Given exercise — Copy each line exactly. Drop every picture.

Data excerpt —
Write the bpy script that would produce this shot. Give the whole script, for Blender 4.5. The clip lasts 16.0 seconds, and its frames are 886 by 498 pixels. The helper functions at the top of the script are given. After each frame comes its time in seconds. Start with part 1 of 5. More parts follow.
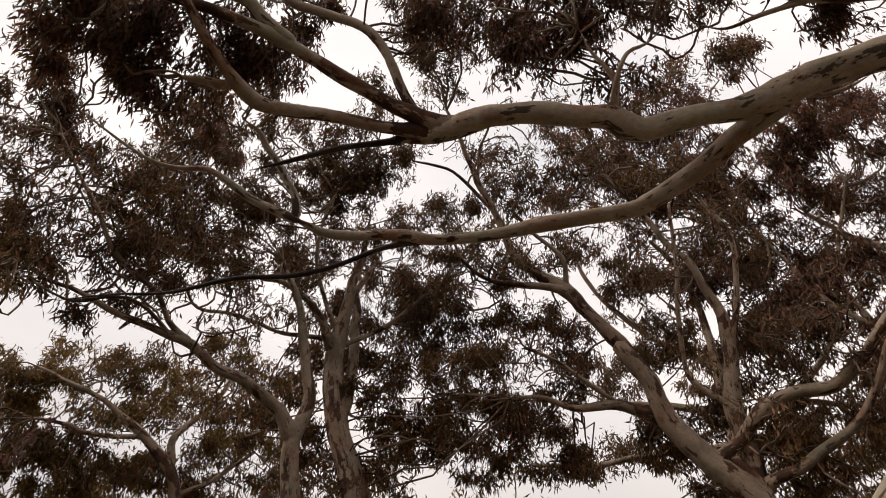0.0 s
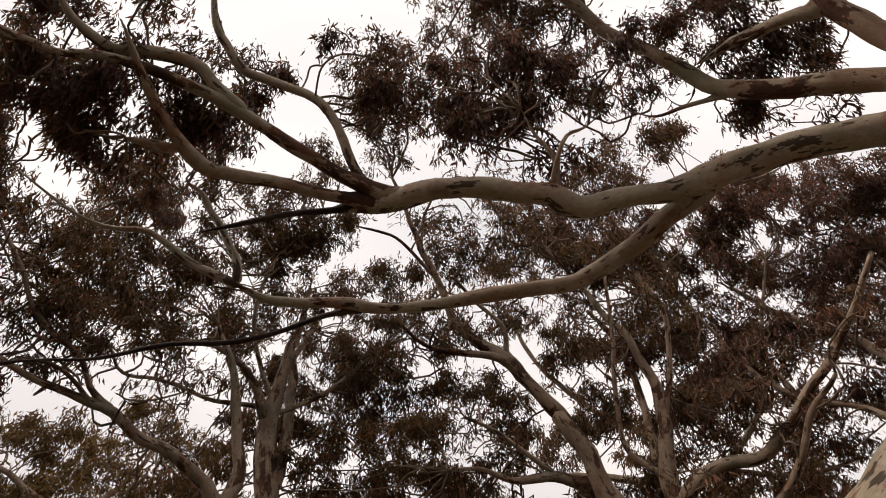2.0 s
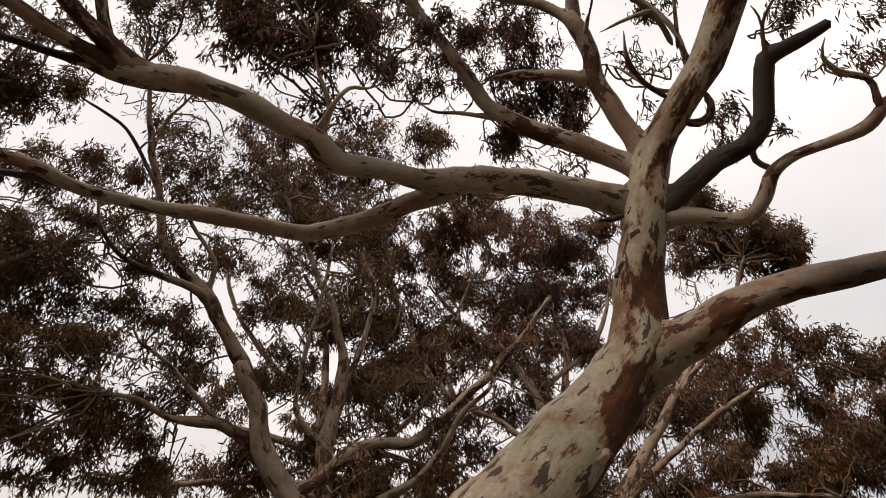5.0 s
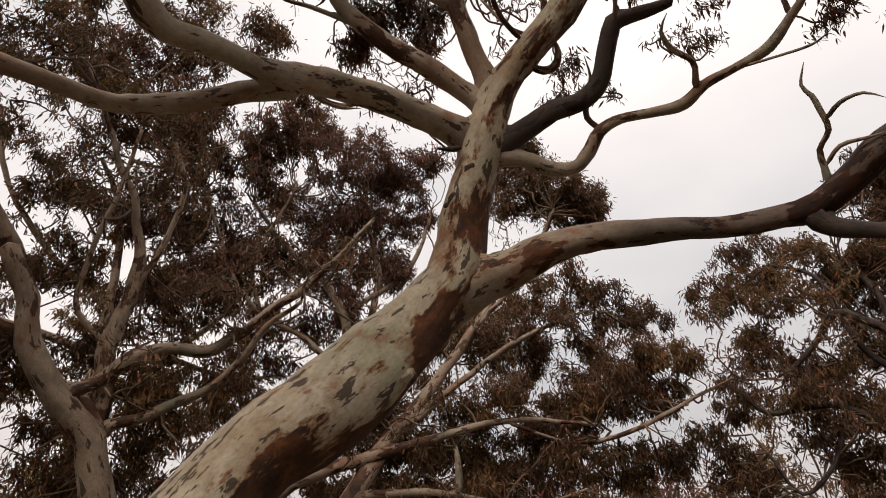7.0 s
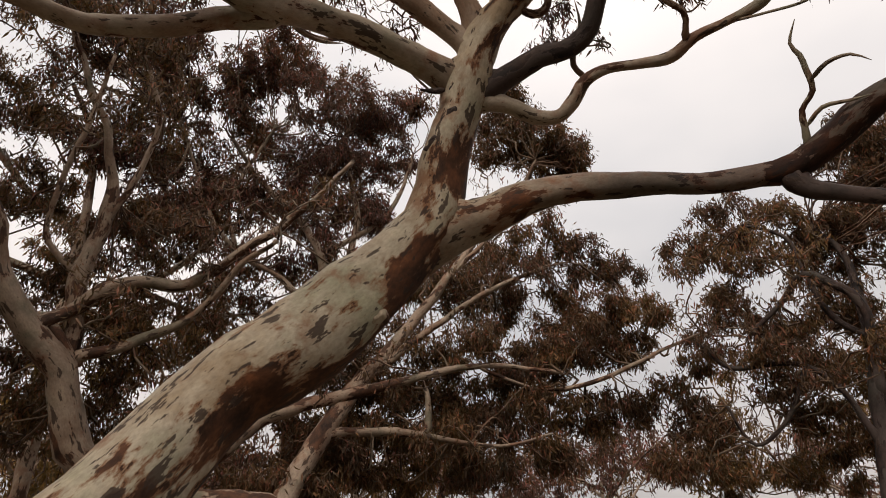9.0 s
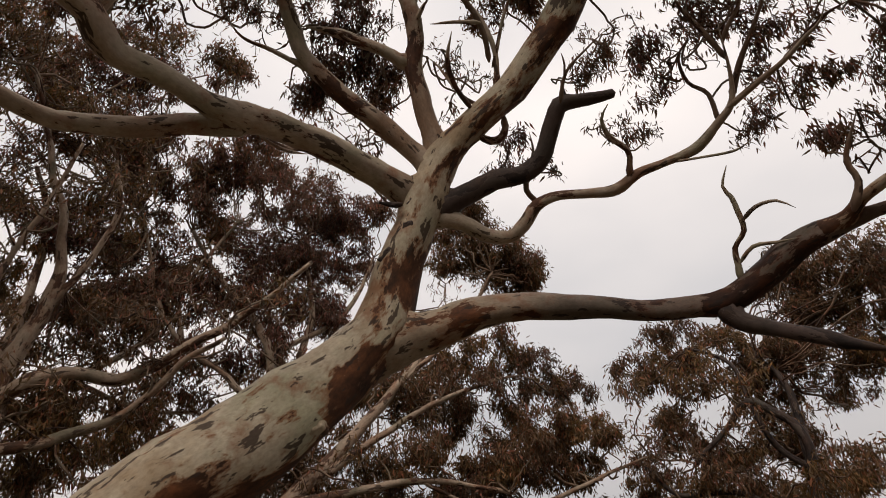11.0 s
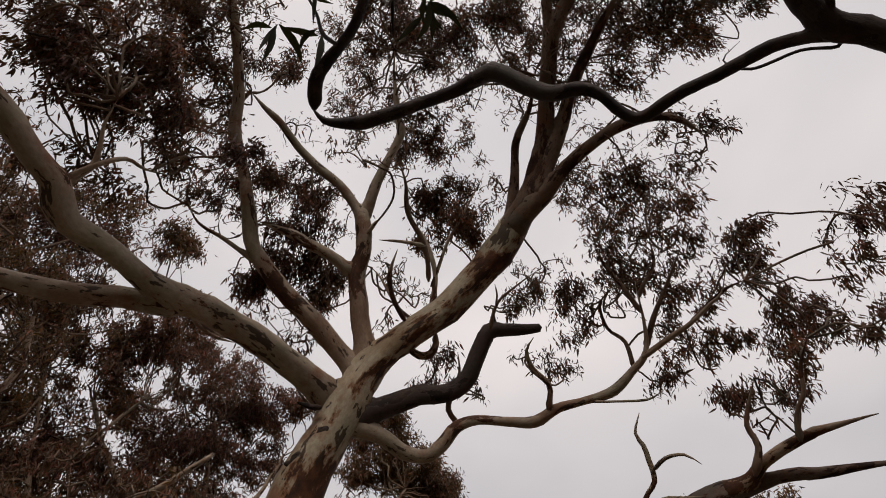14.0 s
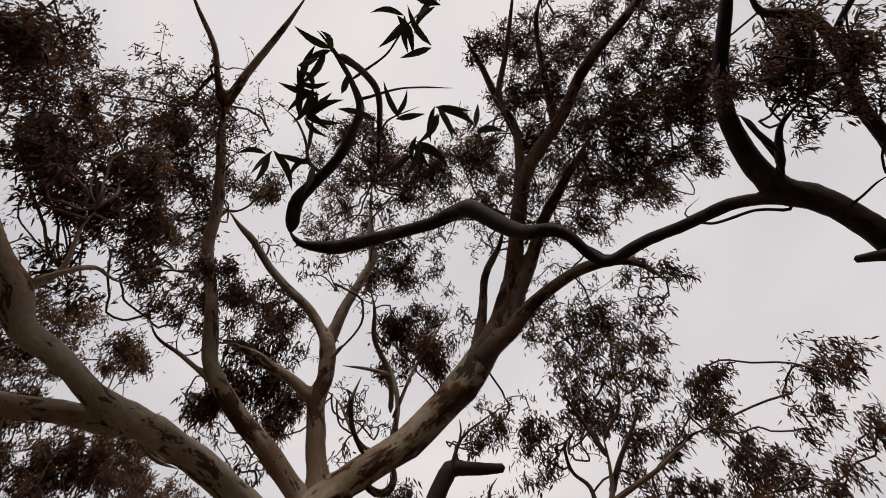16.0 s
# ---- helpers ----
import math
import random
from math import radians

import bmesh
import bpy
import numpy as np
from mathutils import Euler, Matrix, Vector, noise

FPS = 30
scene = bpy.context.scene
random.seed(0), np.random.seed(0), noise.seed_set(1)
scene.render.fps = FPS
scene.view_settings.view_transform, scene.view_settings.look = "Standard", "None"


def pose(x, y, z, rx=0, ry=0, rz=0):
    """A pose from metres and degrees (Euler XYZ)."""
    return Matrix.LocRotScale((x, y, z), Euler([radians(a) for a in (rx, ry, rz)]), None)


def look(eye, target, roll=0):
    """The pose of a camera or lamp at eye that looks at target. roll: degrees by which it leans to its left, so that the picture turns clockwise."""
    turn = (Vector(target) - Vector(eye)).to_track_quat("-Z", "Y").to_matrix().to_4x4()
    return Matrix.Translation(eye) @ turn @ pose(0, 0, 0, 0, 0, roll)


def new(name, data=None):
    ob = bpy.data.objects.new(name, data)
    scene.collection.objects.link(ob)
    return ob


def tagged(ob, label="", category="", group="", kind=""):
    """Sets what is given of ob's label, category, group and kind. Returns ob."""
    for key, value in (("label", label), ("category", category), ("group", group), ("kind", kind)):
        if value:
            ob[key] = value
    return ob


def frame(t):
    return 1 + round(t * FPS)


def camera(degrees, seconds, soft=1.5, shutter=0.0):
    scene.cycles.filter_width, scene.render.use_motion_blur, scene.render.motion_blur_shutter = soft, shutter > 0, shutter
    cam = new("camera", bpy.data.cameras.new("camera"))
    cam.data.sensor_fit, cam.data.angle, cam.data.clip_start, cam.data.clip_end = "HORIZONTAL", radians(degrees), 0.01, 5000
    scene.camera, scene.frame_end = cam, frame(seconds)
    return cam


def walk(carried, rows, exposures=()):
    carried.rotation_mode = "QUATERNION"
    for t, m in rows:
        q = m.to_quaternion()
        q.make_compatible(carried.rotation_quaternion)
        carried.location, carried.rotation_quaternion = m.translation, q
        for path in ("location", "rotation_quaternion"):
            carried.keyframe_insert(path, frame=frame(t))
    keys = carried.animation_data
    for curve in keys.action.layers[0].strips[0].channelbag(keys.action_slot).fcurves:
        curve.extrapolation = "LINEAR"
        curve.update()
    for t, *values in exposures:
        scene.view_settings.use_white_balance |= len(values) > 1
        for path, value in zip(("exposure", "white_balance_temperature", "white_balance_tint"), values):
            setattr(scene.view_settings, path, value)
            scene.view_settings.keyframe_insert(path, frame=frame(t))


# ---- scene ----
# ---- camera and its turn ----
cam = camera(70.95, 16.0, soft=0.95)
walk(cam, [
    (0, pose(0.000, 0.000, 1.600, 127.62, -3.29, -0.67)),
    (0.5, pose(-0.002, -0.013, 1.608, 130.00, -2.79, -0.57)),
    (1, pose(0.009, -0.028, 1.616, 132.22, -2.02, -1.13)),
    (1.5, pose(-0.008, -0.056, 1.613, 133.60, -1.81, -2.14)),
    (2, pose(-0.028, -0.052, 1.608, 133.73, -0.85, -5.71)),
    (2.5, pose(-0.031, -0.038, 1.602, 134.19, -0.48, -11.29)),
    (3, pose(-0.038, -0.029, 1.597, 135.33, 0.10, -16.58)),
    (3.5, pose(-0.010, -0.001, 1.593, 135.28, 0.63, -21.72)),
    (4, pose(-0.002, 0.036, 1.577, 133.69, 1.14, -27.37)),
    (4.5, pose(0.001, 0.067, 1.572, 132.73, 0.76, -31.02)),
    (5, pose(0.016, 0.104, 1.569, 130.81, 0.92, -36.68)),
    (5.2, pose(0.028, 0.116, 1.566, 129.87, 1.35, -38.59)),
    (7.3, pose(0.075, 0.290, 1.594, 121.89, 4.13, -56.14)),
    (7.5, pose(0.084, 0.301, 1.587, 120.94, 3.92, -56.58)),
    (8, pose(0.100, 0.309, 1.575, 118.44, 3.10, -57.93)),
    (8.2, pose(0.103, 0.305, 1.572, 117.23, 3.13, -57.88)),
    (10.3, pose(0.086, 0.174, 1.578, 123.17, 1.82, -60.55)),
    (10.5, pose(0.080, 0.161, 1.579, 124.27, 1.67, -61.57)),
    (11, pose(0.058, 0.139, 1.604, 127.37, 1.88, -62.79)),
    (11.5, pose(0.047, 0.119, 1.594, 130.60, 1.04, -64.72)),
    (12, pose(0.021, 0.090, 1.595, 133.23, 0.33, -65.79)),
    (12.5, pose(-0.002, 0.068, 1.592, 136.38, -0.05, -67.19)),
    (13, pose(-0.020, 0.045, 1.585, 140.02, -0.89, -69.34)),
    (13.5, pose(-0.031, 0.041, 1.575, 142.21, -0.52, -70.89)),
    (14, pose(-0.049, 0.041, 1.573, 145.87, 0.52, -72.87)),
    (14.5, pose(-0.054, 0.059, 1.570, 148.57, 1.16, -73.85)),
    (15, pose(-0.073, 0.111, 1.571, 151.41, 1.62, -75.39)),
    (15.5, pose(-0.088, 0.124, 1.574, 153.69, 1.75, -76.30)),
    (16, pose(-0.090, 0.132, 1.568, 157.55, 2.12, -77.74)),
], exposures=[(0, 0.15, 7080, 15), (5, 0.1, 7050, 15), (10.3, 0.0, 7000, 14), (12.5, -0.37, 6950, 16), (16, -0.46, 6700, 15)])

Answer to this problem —
Write the bpy script that would produce this shot. Give the whole script, for Blender 4.5. The clip lasts 16.0 seconds, and its frames are 886 by 498 pixels. The helper functions at the top of the script are given. After each frame comes its time in seconds. Start with part 1 of 5. More parts follow.
0.0 s
2.0 s
5.0 s
7.0 s
9.0 s
11.0 s
14.0 s
16.0 s
# ---- helpers ----
import math
import random
from math import radians

import bmesh
import bpy
import numpy as np
from mathutils import Euler, Matrix, Vector, noise

FPS = 30
scene = bpy.context.scene
random.seed(0), np.random.seed(0), noise.seed_set(1)
scene.render.fps = FPS
scene.view_settings.view_transform, scene.view_settings.look = "Standard", "None"


def pose(x, y, z, rx=0, ry=0, rz=0):
    """A pose from metres and degrees (Euler XYZ)."""
    return Matrix.LocRotScale((x, y, z), Euler([radians(a) for a in (rx, ry, rz)]), None)


def look(eye, target, roll=0):
    """The pose of a camera or lamp at eye that looks at target. roll: degrees by which it leans to its left, so that the picture turns clockwise."""
    turn = (Vector(target) - Vector(eye)).to_track_quat("-Z", "Y").to_matrix().to_4x4()
    return Matrix.Translation(eye) @ turn @ pose(0, 0, 0, 0, 0, roll)


def new(name, data=None):
    ob = bpy.data.objects.new(name, data)
    scene.collection.objects.link(ob)
    return ob


def tagged(ob, label="", category="", group="", kind=""):
    """Sets what is given of ob's label, category, group and kind. Returns ob."""
    for key, value in (("label", label), ("category", category), ("group", group), ("kind", kind)):
        if value:
            ob[key] = value
    return ob


def frame(t):
    return 1 + round(t * FPS)


def camera(degrees, seconds, soft=1.5, shutter=0.0):
    scene.cycles.filter_width, scene.render.use_motion_blur, scene.render.motion_blur_shutter = soft, shutter > 0, shutter
    cam = new("camera", bpy.data.cameras.new("camera"))
    cam.data.sensor_fit, cam.data.angle, cam.data.clip_start, cam.data.clip_end = "HORIZONTAL", radians(degrees), 0.01, 5000
    scene.camera, scene.frame_end = cam, frame(seconds)
    return cam


def walk(carried, rows, exposures=()):
    carried.rotation_mode = "QUATERNION"
    for t, m in rows:
        q = m.to_quaternion()
        q.make_compatible(carried.rotation_quaternion)
        carried.location, carried.rotation_quaternion = m.translation, q
        for path in ("location", "rotation_quaternion"):
            carried.keyframe_insert(path, frame=frame(t))
    keys = carried.animation_data
    for curve in keys.action.layers[0].strips[0].channelbag(keys.action_slot).fcurves:
        curve.extrapolation = "LINEAR"
        curve.update()
    for t, *values in exposures:
        scene.view_settings.use_white_balance |= len(values) > 1
        for path, value in zip(("exposure", "white_balance_temperature", "white_balance_tint"), values):
            setattr(scene.view_settings, path, value)
            scene.view_settings.keyframe_insert(path, frame=frame(t))


# ---- scene ----
# ---- camera and its turn ----
cam = camera(70.95, 16.0, soft=0.95)
walk(cam, [
    (0, pose(0.000, 0.000, 1.600, 127.62, -3.29, -0.67)),
    (0.5, pose(-0.002, -0.013, 1.608, 130.00, -2.79, -0.57)),
    (1, pose(0.009, -0.028, 1.616, 132.22, -2.02, -1.13)),
    (1.5, pose(-0.008, -0.056, 1.613, 133.60, -1.81, -2.14)),
    (2, pose(-0.028, -0.052, 1.608, 133.73, -0.85, -5.71)),
    (2.5, pose(-0.031, -0.038, 1.602, 134.19, -0.48, -11.29)),
    (3, pose(-0.038, -0.029, 1.597, 135.33, 0.10, -16.58)),
    (3.5, pose(-0.010, -0.001, 1.593, 135.28, 0.63, -21.72)),
    (4, pose(-0.002, 0.036, 1.577, 133.69, 1.14, -27.37)),
    (4.5, pose(0.001, 0.067, 1.572, 132.73, 0.76, -31.02)),
    (5, pose(0.016, 0.104, 1.569, 130.81, 0.92, -36.68)),
    (5.2, pose(0.028, 0.116, 1.566, 129.87, 1.35, -38.59)),
    (7.3, pose(0.075, 0.290, 1.594, 121.89, 4.13, -56.14)),
    (7.5, pose(0.084, 0.301, 1.587, 120.94, 3.92, -56.58)),
    (8, pose(0.100, 0.309, 1.575, 118.44, 3.10, -57.93)),
    (8.2, pose(0.103, 0.305, 1.572, 117.23, 3.13, -57.88)),
    (10.3, pose(0.086, 0.174, 1.578, 123.17, 1.82, -60.55)),
    (10.5, pose(0.080, 0.161, 1.579, 124.27, 1.67, -61.57)),
    (11, pose(0.058, 0.139, 1.604, 127.37, 1.88, -62.79)),
    (11.5, pose(0.047, 0.119, 1.594, 130.60, 1.04, -64.72)),
    (12, pose(0.021, 0.090, 1.595, 133.23, 0.33, -65.79)),
    (12.5, pose(-0.002, 0.068, 1.592, 136.38, -0.05, -67.19)),
    (13, pose(-0.020, 0.045, 1.585, 140.02, -0.89, -69.34)),
    (13.5, pose(-0.031, 0.041, 1.575, 142.21, -0.52, -70.89)),
    (14, pose(-0.049, 0.041, 1.573, 145.87, 0.52, -72.87)),
    (14.5, pose(-0.054, 0.059, 1.570, 148.57, 1.16, -73.85)),
    (15, pose(-0.073, 0.111, 1.571, 151.41, 1.62, -75.39)),
    (15.5, pose(-0.088, 0.124, 1.574, 153.69, 1.75, -76.30)),
    (16, pose(-0.090, 0.132, 1.568, 157.55, 2.12, -77.74)),
], exposures=[(0, 0.15, 7080, 15), (5, 0.1, 7050, 15), (10.3, 0.0, 7000, 14), (12.5, -0.37, 6950, 16), (16, -0.46, 6700, 15)])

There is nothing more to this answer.